** START OF COLLECTED DATA **

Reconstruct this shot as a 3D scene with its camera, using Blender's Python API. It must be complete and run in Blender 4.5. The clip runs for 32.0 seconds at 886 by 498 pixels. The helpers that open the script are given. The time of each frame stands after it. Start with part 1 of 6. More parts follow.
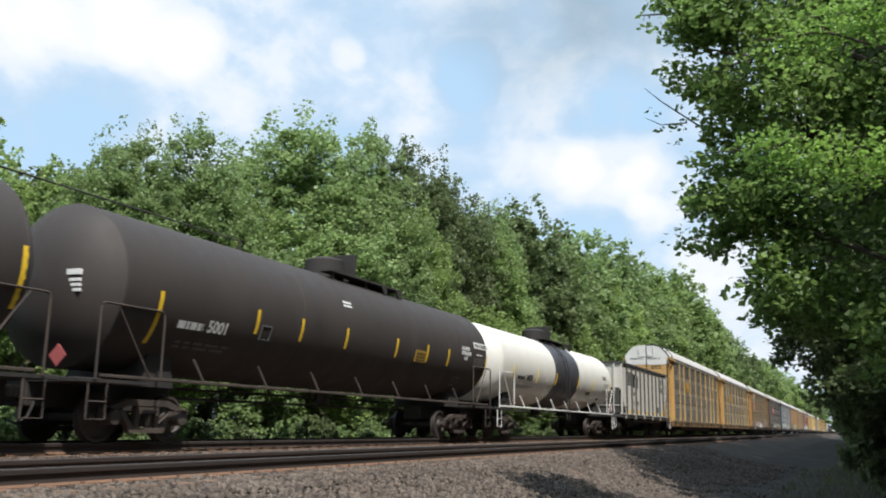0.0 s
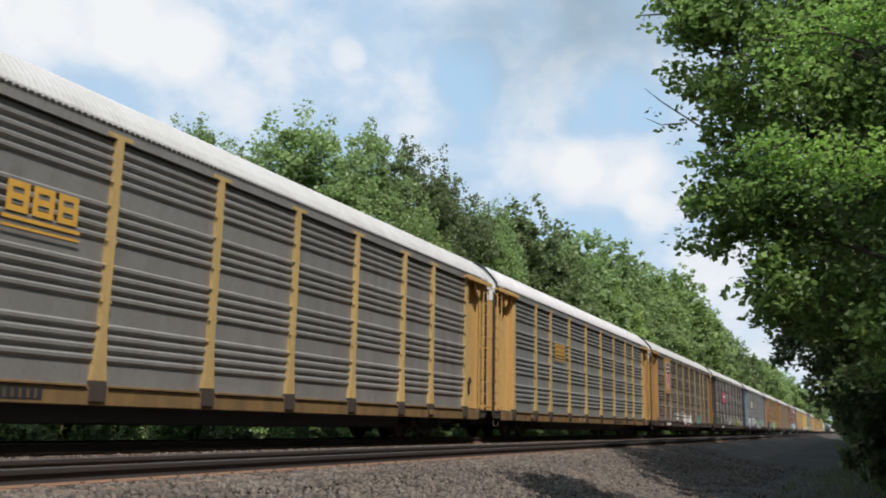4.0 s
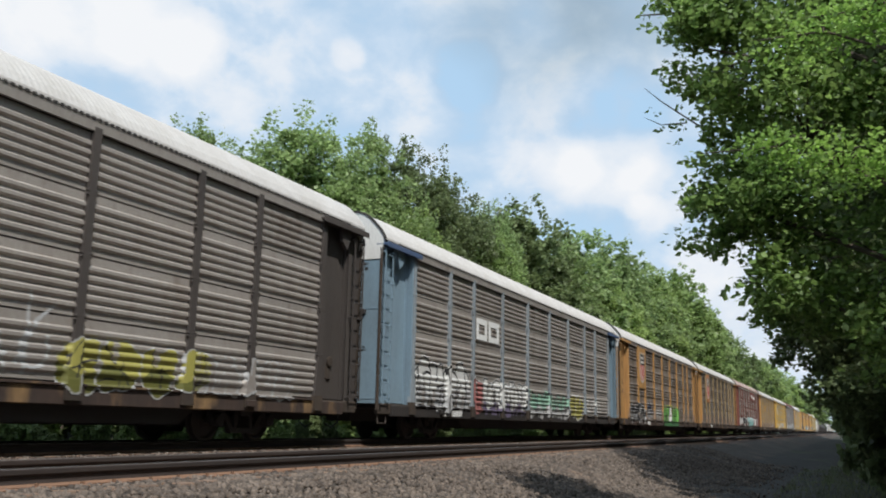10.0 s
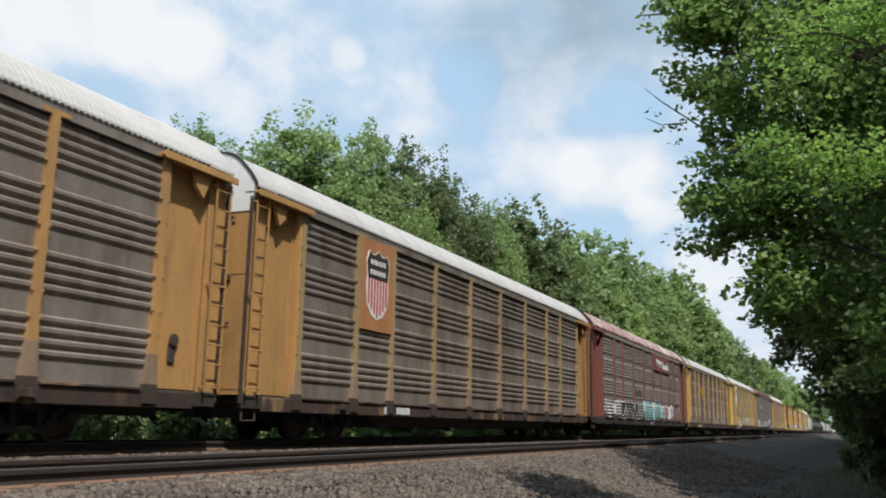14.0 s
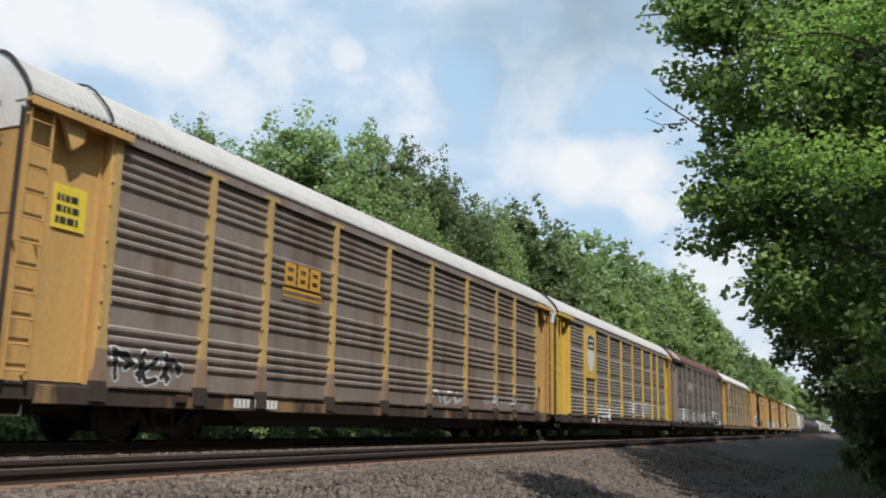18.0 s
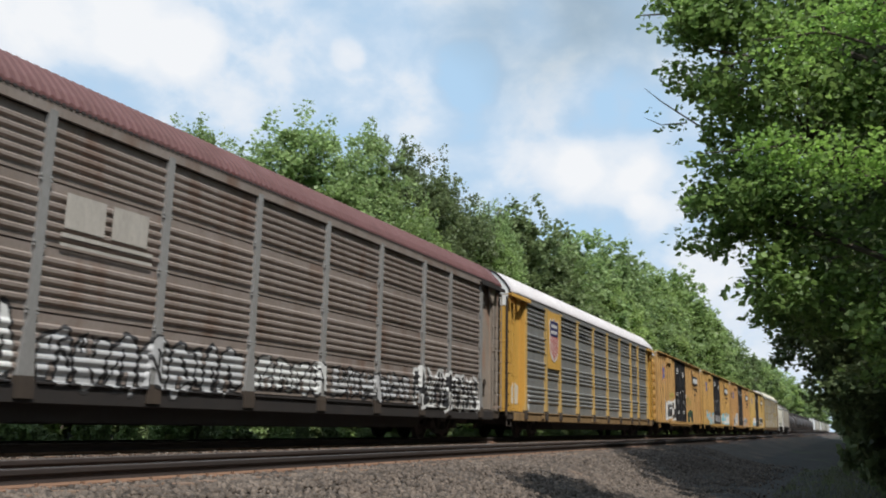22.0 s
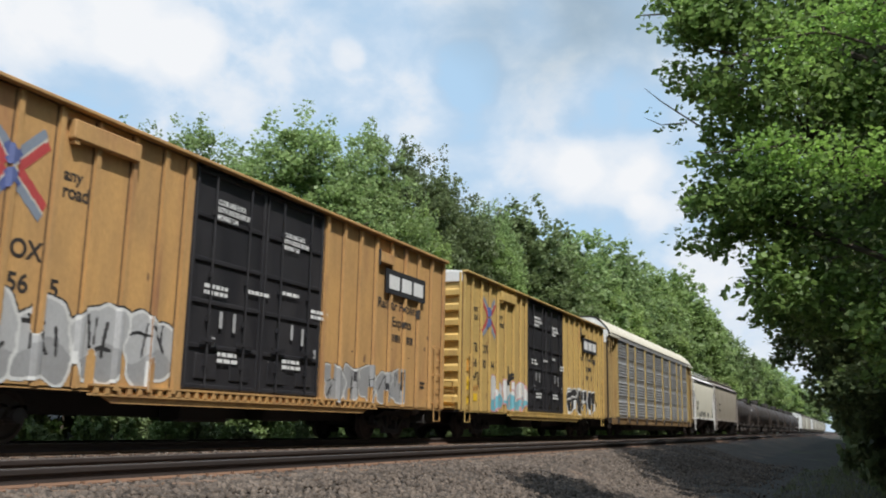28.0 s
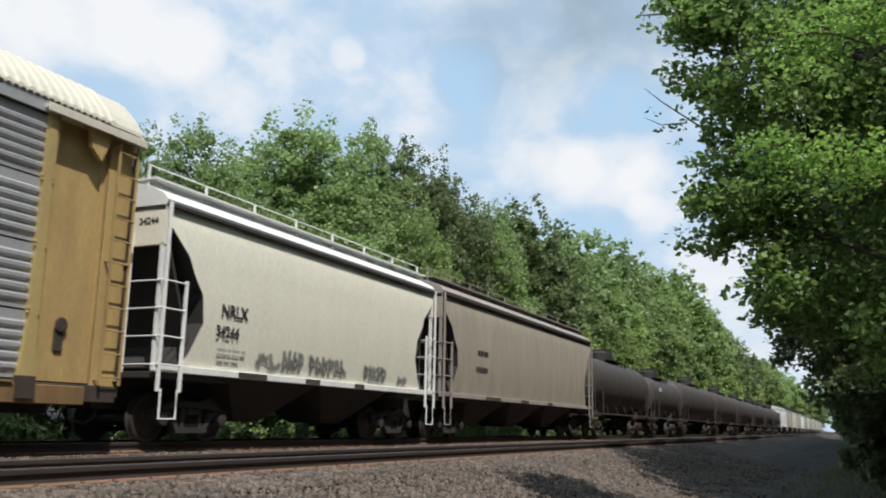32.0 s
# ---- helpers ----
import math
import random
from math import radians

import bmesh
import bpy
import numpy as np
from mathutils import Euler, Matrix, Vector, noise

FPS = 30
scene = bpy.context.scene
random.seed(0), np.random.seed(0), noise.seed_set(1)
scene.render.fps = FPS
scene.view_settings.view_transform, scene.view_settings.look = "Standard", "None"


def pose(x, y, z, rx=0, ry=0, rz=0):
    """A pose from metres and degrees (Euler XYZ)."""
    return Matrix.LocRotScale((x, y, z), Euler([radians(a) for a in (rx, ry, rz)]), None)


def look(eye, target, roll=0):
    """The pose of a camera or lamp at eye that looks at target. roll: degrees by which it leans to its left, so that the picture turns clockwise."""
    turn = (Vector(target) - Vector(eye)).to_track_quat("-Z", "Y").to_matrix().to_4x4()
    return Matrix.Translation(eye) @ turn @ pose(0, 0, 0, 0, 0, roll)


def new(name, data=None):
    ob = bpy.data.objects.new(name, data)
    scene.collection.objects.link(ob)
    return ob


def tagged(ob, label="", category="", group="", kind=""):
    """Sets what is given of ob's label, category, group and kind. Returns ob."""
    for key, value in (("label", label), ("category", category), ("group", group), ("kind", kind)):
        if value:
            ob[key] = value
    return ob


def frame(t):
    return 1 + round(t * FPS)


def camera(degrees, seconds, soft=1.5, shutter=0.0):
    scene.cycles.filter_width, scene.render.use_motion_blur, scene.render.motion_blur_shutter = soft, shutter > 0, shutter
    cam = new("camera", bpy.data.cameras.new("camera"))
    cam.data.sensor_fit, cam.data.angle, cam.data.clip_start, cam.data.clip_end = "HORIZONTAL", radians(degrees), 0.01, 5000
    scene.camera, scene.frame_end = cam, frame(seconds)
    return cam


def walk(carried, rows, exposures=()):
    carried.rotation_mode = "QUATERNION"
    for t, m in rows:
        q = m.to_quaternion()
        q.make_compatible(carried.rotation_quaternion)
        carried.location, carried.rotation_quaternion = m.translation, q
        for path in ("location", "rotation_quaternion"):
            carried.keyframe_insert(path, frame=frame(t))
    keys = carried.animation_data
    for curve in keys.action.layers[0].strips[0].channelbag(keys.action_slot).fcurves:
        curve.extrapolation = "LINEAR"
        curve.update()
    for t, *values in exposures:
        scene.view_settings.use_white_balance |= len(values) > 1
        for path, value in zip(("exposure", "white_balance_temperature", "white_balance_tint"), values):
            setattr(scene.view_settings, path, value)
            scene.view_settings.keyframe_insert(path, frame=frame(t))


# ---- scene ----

** END OF COLLECTED DATA **

> [WHAT YOU WILL DO]
From the listing above, report the number of lines containing the string "kind", without any accompanying remarks.

> [EXERCISE SOLUTION]
3